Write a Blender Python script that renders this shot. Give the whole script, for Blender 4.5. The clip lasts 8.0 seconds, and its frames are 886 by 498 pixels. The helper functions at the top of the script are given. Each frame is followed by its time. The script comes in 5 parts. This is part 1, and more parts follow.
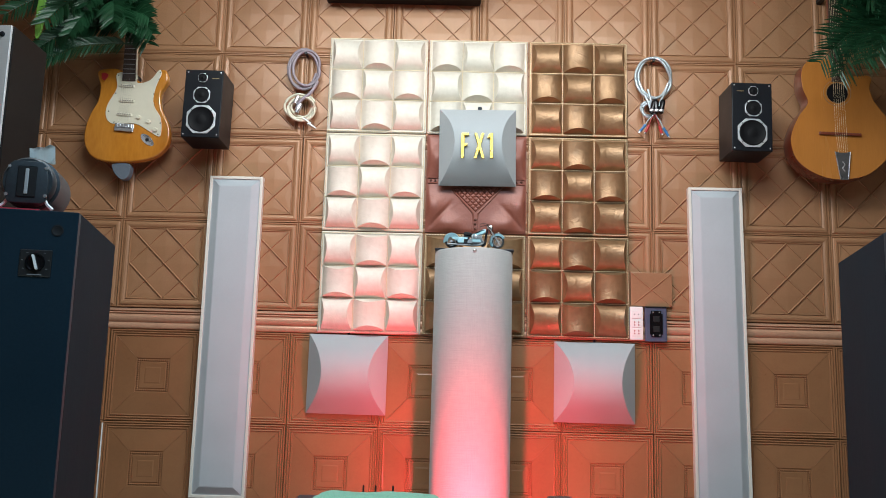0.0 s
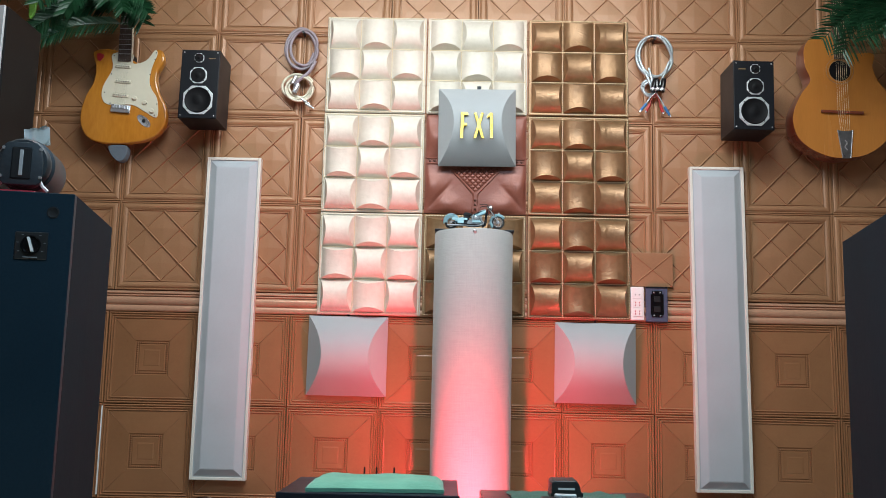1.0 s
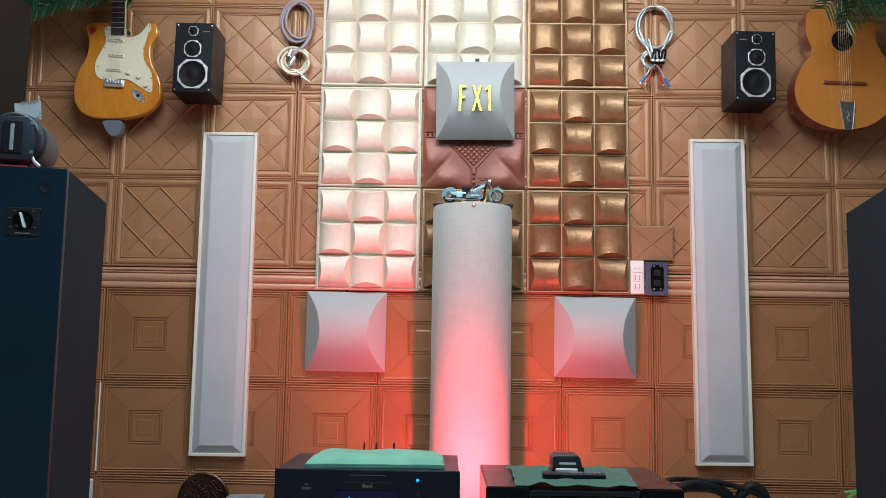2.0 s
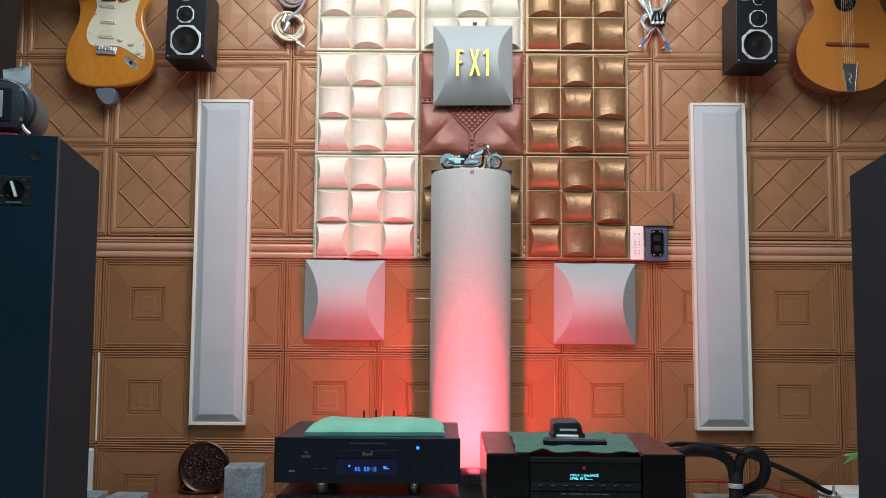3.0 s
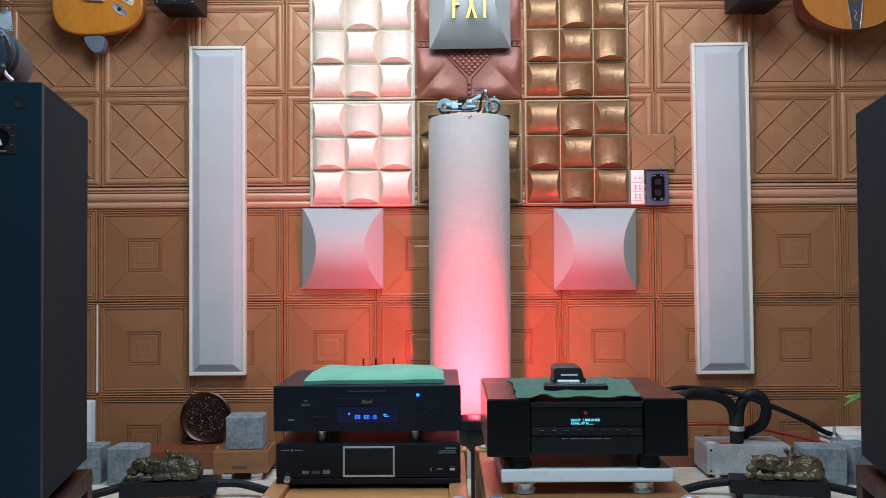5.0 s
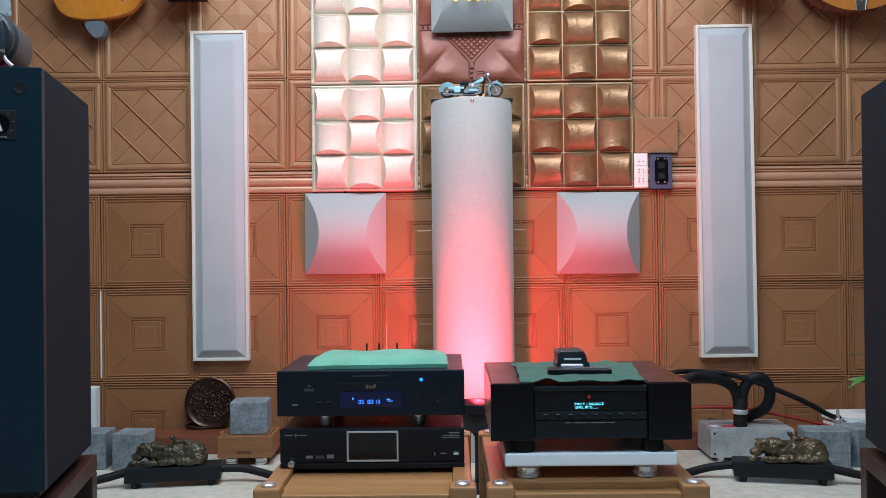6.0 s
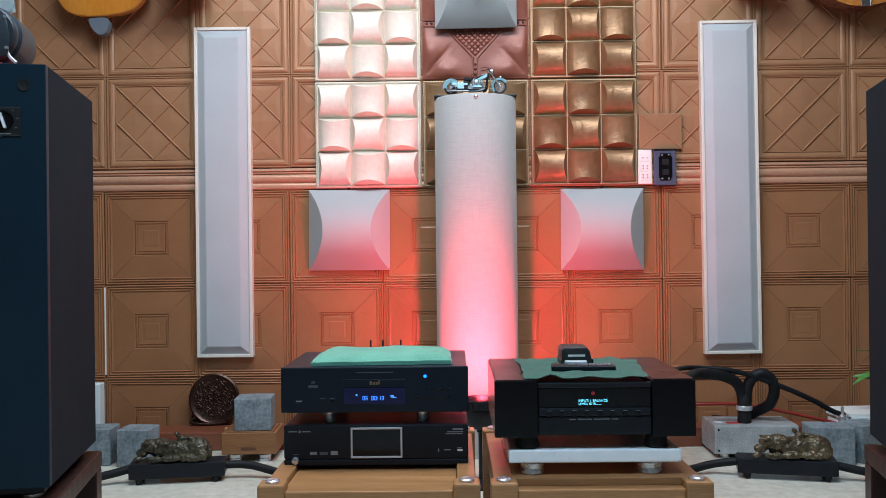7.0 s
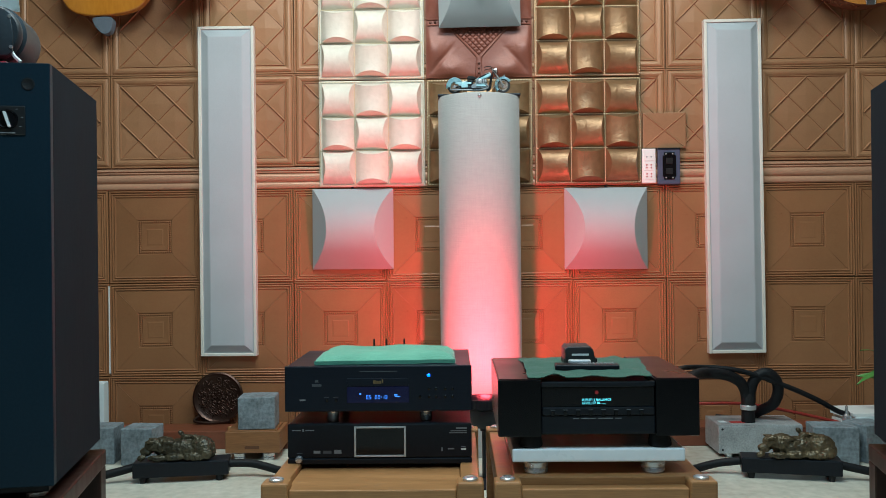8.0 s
■ ■ ■ ■ ■
All of the data above should be transcribed verbatim, with pictures omitted.

Written reply:
Write a Blender Python script that renders this shot. Give the whole script, for Blender 4.5. The clip lasts 8.0 seconds, and its frames are 886 by 498 pixels. The helper functions at the top of the script are given. Each frame is followed by its time. The script comes in 5 parts. This is part 1, and more parts follow.
0.0 s
1.0 s
2.0 s
3.0 s
5.0 s
6.0 s
7.0 s
8.0 s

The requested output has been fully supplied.